Os segundo, sétimo e oitavo escravos foram matriculados neste Município pelo inventariado em 08 de março de 1873. O primeiro, terceiro, quarto, quinto e sexto foram matriculados neste Município pelo inventariado em 30 de julho de 1872.
Haverá para seu pagamento o escravo José de cor preta, solteiro, natural de Minas Gerais, com 26 anos de idade, matriculado sob os números 4210 da matrícula geral e 1 da relação, avaliado por 1:500$000.

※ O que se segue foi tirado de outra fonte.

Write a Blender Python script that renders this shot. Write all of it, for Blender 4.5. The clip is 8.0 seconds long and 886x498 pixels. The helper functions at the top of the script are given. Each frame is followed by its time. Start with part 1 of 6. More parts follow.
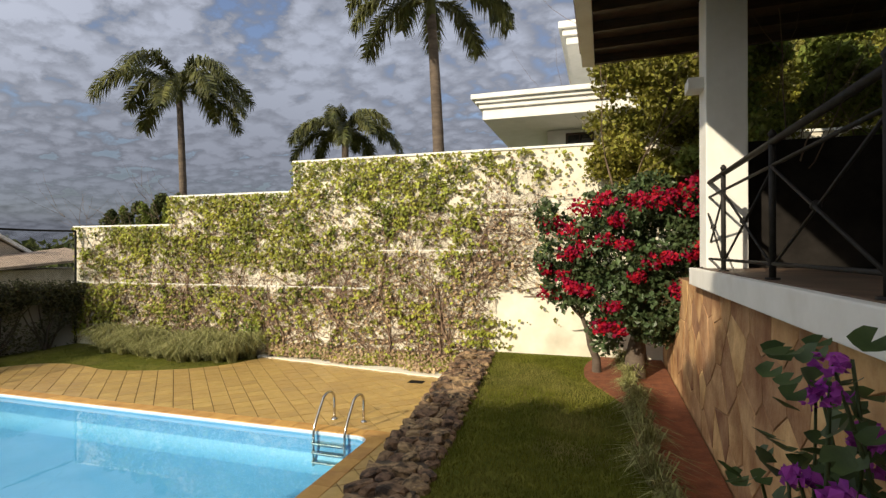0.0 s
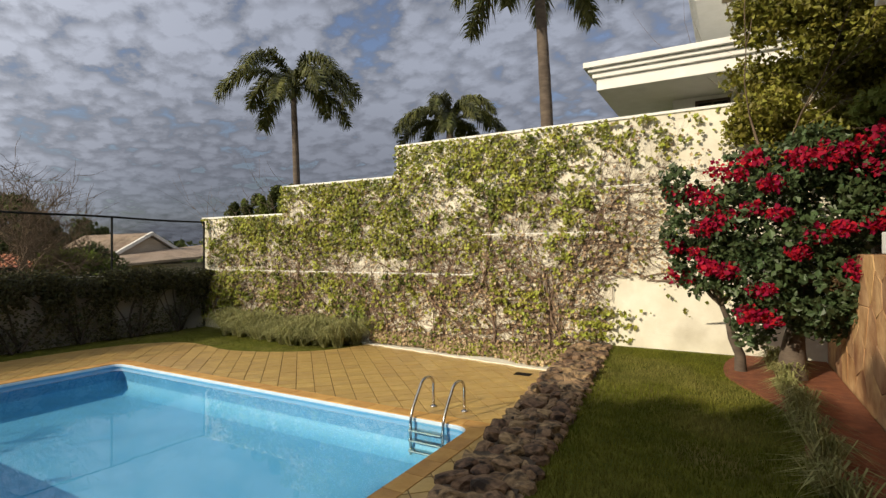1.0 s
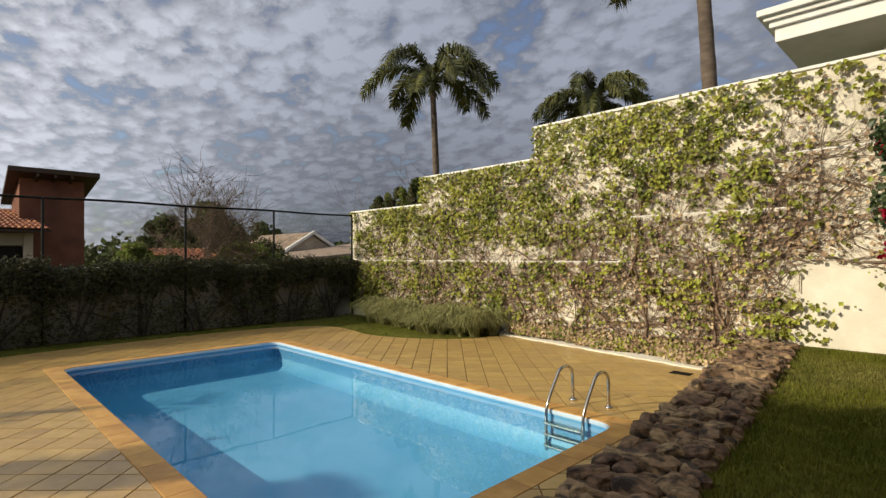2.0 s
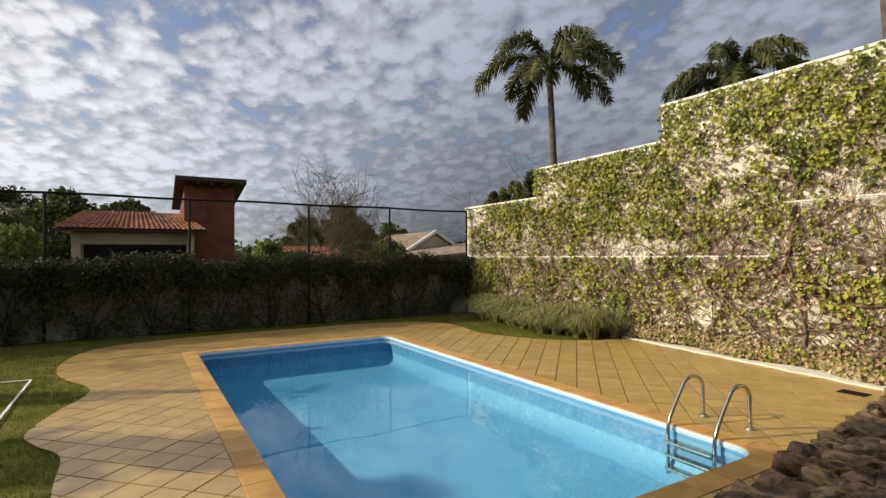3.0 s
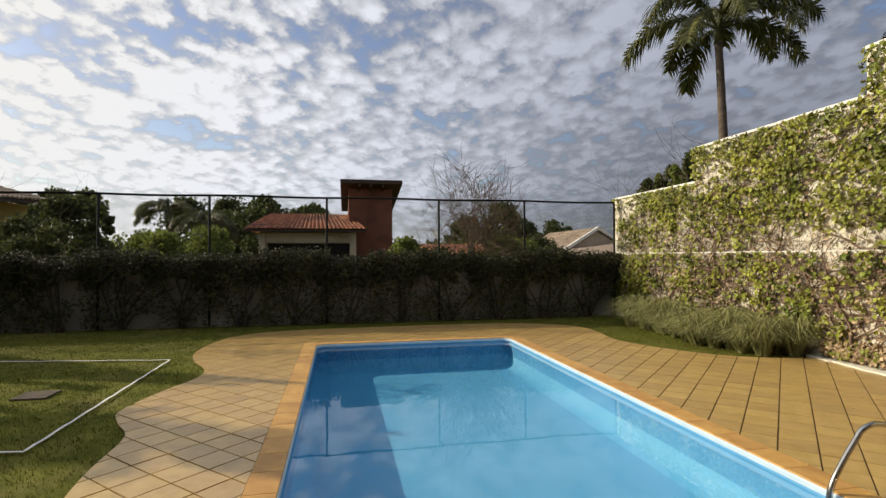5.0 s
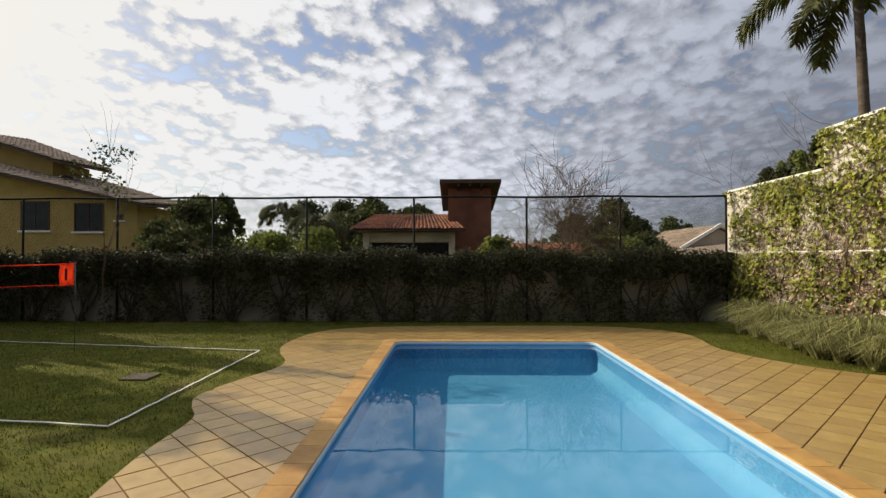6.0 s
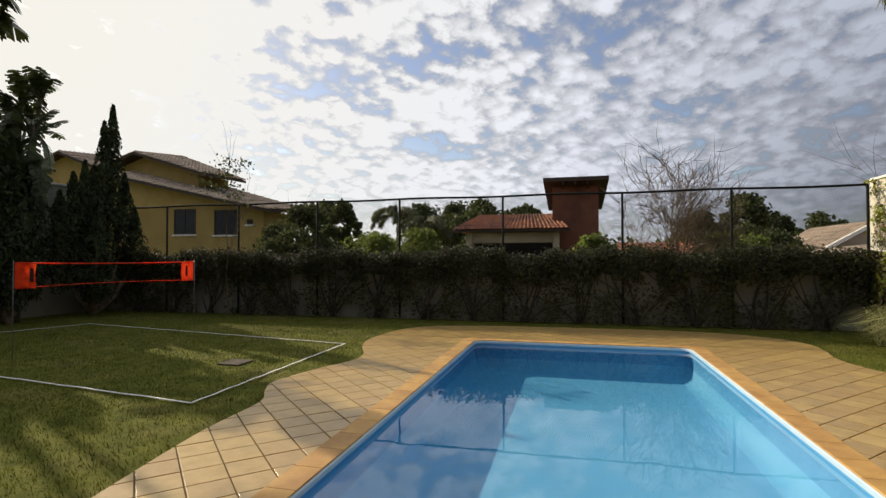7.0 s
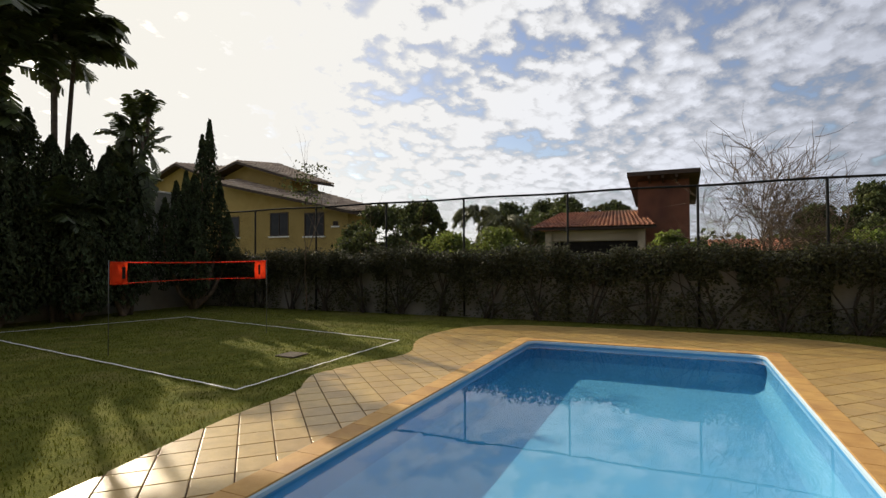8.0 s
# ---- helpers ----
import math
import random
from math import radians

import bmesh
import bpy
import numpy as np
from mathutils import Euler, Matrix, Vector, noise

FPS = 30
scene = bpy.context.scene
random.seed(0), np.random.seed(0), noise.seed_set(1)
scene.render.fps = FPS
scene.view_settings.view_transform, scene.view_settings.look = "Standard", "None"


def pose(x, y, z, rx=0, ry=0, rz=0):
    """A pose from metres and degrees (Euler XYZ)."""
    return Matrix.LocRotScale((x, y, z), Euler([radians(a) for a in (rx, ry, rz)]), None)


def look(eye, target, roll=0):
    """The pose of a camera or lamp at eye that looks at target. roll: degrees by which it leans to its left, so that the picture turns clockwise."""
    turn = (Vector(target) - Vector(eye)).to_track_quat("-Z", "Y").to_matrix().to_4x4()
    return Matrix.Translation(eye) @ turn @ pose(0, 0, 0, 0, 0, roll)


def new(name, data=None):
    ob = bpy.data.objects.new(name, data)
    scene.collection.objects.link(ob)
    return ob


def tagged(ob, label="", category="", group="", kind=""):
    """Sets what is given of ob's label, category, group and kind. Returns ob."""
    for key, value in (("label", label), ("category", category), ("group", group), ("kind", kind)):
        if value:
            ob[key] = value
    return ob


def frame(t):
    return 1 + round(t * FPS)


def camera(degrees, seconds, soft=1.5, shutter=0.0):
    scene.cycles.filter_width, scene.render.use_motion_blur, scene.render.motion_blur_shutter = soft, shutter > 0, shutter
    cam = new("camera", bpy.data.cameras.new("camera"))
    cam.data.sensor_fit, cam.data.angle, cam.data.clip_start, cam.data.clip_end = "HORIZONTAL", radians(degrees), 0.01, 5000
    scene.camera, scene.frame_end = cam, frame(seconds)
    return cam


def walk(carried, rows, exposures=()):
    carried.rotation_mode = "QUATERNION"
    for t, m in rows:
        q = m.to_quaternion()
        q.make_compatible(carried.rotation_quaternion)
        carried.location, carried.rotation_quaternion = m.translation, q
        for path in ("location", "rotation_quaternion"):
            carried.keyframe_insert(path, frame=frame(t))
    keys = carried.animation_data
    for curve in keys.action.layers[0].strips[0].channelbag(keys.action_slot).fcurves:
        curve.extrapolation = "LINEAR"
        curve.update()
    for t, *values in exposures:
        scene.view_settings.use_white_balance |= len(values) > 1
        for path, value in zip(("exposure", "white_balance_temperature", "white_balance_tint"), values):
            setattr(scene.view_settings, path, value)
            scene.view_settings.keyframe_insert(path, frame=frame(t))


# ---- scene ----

Haverá o escravo Saúl de cor preta com 47 anos de idade, lavrador, solteiro, natural de São Paulo, com feridas, matriculado sob os números 4215 da matrícula geral e 2 da relação, avaliado por 300$000.
Esse dois escravos foram matriculados neste Município, em 30 de julho de 1872, pelo inventariado.
Haverá a escrava Maria de cor preta natural do Brasil, lavradora com 51 anos de idade, matriculada sob os números 35.224 da matrícula geral e um da relação apresentada ao Município de Campos, em 31 de julho de 1875, averbada neste Município em 22 de dezembro de 1877, nota número 563, avaliada por 350$000.
Haverá para seu pagamento a escrava Deolinda, de cor preta com 16 anos de idade, lavradora, solteira, natural desta Província, matriculada sob os números 4213 da matrícula geral e 5 da relação apresentada neste termo, em 20 de julho de 1872 pelo inventariado, avaliada por 750$000.